Written task: The records underneath are to be repeated exactly, with the pictures left out.

The data:
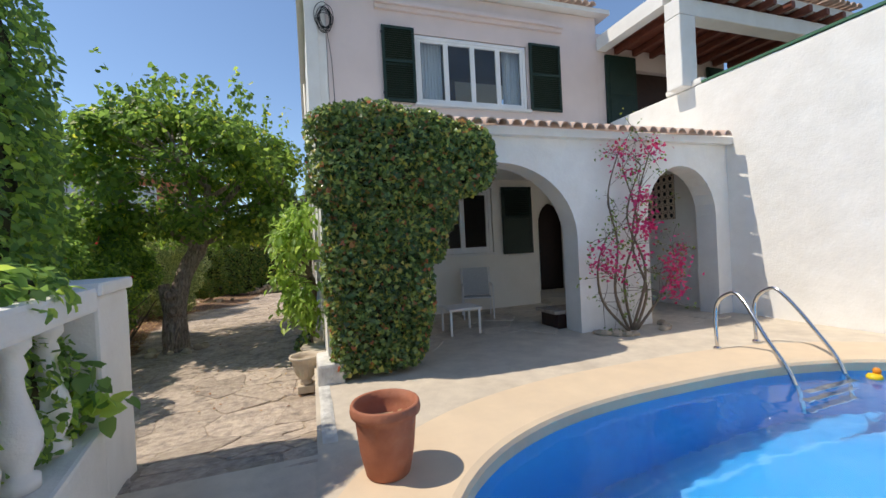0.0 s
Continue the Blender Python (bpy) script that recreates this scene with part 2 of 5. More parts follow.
GLASS = glass("window glass")
BOTTLEGLASS = glass("green bottle glass", 0.05, (0.35, 0.62, 0.55))
WATER = glass("pool water", 0.0, (0.72, 0.92, 1.0))
WATER.node_tree.nodes["Principled BSDF"].inputs["IOR"].default_value = 1.33
_n, _l = WATER.node_tree.nodes, WATER.node_tree.links
_t, _b = _n.new("ShaderNodeTexNoise"), _n.new("ShaderNodeBump")
_g = _n.new("ShaderNodeNewGeometry")
_t.inputs["Scale"].default_value, _t.inputs["Detail"].default_value = 3.2, 2.5
_b.inputs["Strength"].default_value, _b.inputs["Distance"].default_value = 0.35, 0.05
_l.new(_g.outputs["Position"], _t.inputs["Vector"])
_l.new(_t.outputs["Fac"], _b.inputs["Height"])
_l.new(_b.outputs["Normal"], _n["Principled BSDF"].inputs["Normal"])


def pool_tiles():
    m = mat("blue mosaic", (0.012, 0.24, 0.56), (0.02, 0.30, 0.64), 30.0, 0.25, 0.0)
    n, l = m.node_tree.nodes, m.node_tree.links
    p = n["Principled BSDF"]
    old = p.inputs["Base Color"].links[0].from_socket
    g = n.new("ShaderNodeNewGeometry")
    b = n.new("ShaderNodeTexBrick")
    b.offset = 0.0
    b.inputs["Scale"].default_value = 1.0
    b.inputs["Brick Width"].default_value, b.inputs["Row Height"].default_value, b.inputs["Mortar Size"].default_value = 0.05, 0.05, 0.0022
    b.inputs["Mortar"].default_value = (0.10, 0.36, 0.66, 1)
    v = n.new("ShaderNodeVectorMath")
    v.operation = "DOT_PRODUCT"
    v.inputs[1].default_value = (0.8, 0.8, 0.0)
    c = n.new("ShaderNodeCombineXYZ")
    s = n.new("ShaderNodeSeparateXYZ")
    l.new(g.outputs["Position"], v.inputs[0])
    l.new(g.outputs["Position"], s.inputs[0])
    l.new(v.outputs["Value"], c.inputs["X"])
    l.new(s.outputs["Z"], c.inputs["Y"])
    l.new(c.outputs["Vector"], b.inputs["Vector"])
    l.new(old, b.inputs["Color1"])
    l.new(old, b.inputs["Color2"])
    l.new(b.outputs["Color"], p.inputs["Base Color"])
    return m


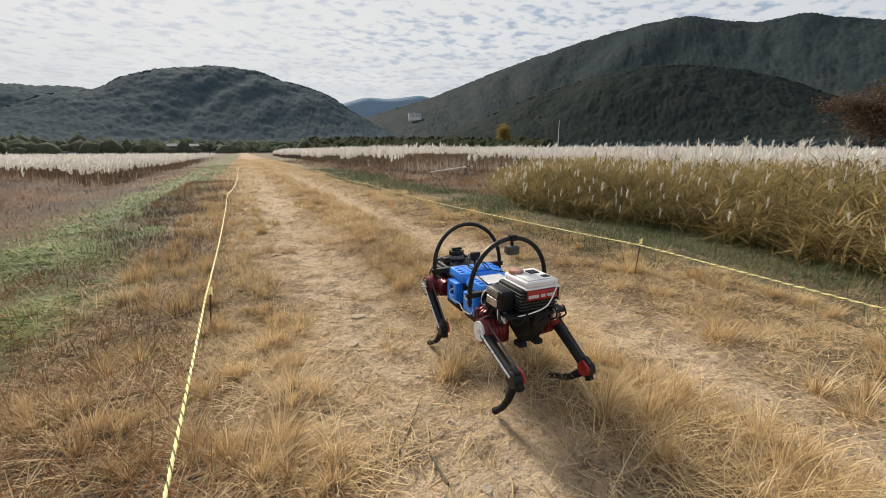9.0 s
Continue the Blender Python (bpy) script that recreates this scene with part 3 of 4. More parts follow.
def verge_green():
    rng = np.random.default_rng(47)
    for x0, x1, y0, y1, k, label in ((-2.95, -0.15, -6, 40, 150000, "low green grass along the verge"), (4.1, 7.2, -7, 32, 26000, "low green grass below the reeds")):
        x, y = near_first(rng, k, x0, x1, y0, y1, 2.0)
        keep = rng.uniform(0, 1, k) < np.clip((cell(x, y, 1.1, 3.0) - np.where((x < 0) & (x > -0.95), 0.56, 0.36)) * 6, np.where((x < 0) & (x > -0.95), 0.0, 0.05), 1) * np.clip(np.minimum(x - x0, x1 - x) * 2.2, 0.1, 1) * np.where(x > 3, 0.55, 1.0)
        x, y = x[keep], y[keep]
        at = np.stack([x, y, rise(x, y)], -1)
        far = 1 + np.clip(y / 9, 0, 3)
        v, f = blades(rng, at, rng.uniform(0.03, 0.085, len(x)), rng.uniform(0.008, 0.020, len(x)) * far, rng.uniform(0.5, 2.2, len(x)), 0.8, segs=1)
        tagged(soup("green_grass", v, f, GREEN if x0 < 0 else BUSH), label, "grass", kind="stuff")
        # dry stalks among the green
        x, y = near_first(rng, 14000 if x0 < 0 else 6000, x0, x1, y0, y1, 2.0)
        at = np.stack([x, y, rise(x, y)], -1)
        v, f = blades(rng, at, rng.uniform(0.05, 0.22, len(x)), rng.uniform(0.002, 0.005, len(x)) * (1 + np.clip(y / 9, 0, 3)), rng.uniform(0.1, 2.5, len(x)), 0.4)
        tagged(soup("dry_stalks", v, f, LITTER), "dry stalks among the green verge grass", "grass", kind="stuff")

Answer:
0.0 s
Continue the Blender Python (bpy) script that recreates this scene with part 2 of 5. More parts follow.
GLASS = glass("window glass")
BOTTLEGLASS = glass("green bottle glass", 0.05, (0.35, 0.62, 0.55))
WATER = glass("pool water", 0.0, (0.72, 0.92, 1.0))
WATER.node_tree.nodes["Principled BSDF"].inputs["IOR"].default_value = 1.33
_n, _l = WATER.node_tree.nodes, WATER.node_tree.links
_t, _b = _n.new("ShaderNodeTexNoise"), _n.new("ShaderNodeBump")
_g = _n.new("ShaderNodeNewGeometry")
_t.inputs["Scale"].default_value, _t.inputs["Detail"].default_value = 3.2, 2.5
_b.inputs["Strength"].default_value, _b.inputs["Distance"].default_value = 0.35, 0.05
_l.new(_g.outputs["Position"], _t.inputs["Vector"])
_l.new(_t.outputs["Fac"], _b.inputs["Height"])
_l.new(_b.outputs["Normal"], _n["Principled BSDF"].inputs["Normal"])


def pool_tiles():
    m = mat("blue mosaic", (0.012, 0.24, 0.56), (0.02, 0.30, 0.64), 30.0, 0.25, 0.0)
    n, l = m.node_tree.nodes, m.node_tree.links
    p = n["Principled BSDF"]
    old = p.inputs["Base Color"].links[0].from_socket
    g = n.new("ShaderNodeNewGeometry")
    b = n.new("ShaderNodeTexBrick")
    b.offset = 0.0
    b.inputs["Scale"].default_value = 1.0
    b.inputs["Brick Width"].default_value, b.inputs["Row Height"].default_value, b.inputs["Mortar Size"].default_value = 0.05, 0.05, 0.0022
    b.inputs["Mortar"].default_value = (0.10, 0.36, 0.66, 1)
    v = n.new("ShaderNodeVectorMath")
    v.operation = "DOT_PRODUCT"
    v.inputs[1].default_value = (0.8, 0.8, 0.0)
    c = n.new("ShaderNodeCombineXYZ")
    s = n.new("ShaderNodeSeparateXYZ")
    l.new(g.outputs["Position"], v.inputs[0])
    l.new(g.outputs["Position"], s.inputs[0])
    l.new(v.outputs["Value"], c.inputs["X"])
    l.new(s.outputs["Z"], c.inputs["Y"])
    l.new(c.outputs["Vector"], b.inputs["Vector"])
    l.new(old, b.inputs["Color1"])
    l.new(old, b.inputs["Color2"])
    l.new(b.outputs["Color"], p.inputs["Base Color"])
    return m


9.0 s
Continue the Blender Python (bpy) script that recreates this scene with part 3 of 4. More parts follow.
def verge_green():
    rng = np.random.default_rng(47)
    for x0, x1, y0, y1, k, label in ((-2.95, -0.15, -6, 40, 150000, "low green grass along the verge"), (4.1, 7.2, -7, 32, 26000, "low green grass below the reeds")):
        x, y = near_first(rng, k, x0, x1, y0, y1, 2.0)
        keep = rng.uniform(0, 1, k) < np.clip((cell(x, y, 1.1, 3.0) - np.where((x < 0) & (x > -0.95), 0.56, 0.36)) * 6, np.where((x < 0) & (x > -0.95), 0.0, 0.05), 1) * np.clip(np.minimum(x - x0, x1 - x) * 2.2, 0.1, 1) * np.where(x > 3, 0.55, 1.0)
        x, y = x[keep], y[keep]
        at = np.stack([x, y, rise(x, y)], -1)
        far = 1 + np.clip(y / 9, 0, 3)
        v, f = blades(rng, at, rng.uniform(0.03, 0.085, len(x)), rng.uniform(0.008, 0.020, len(x)) * far, rng.uniform(0.5, 2.2, len(x)), 0.8, segs=1)
        tagged(soup("green_grass", v, f, GREEN if x0 < 0 else BUSH), label, "grass", kind="stuff")
        # dry stalks among the green
        x, y = near_first(rng, 14000 if x0 < 0 else 6000, x0, x1, y0, y1, 2.0)
        at = np.stack([x, y, rise(x, y)], -1)
        v, f = blades(rng, at, rng.uniform(0.05, 0.22, len(x)), rng.uniform(0.002, 0.005, len(x)) * (1 + np.clip(y / 9, 0, 3)), rng.uniform(0.1, 2.5, len(x)), 0.4)
        tagged(soup("dry_stalks", v, f, LITTER), "dry stalks among the green verge grass", "grass", kind="stuff")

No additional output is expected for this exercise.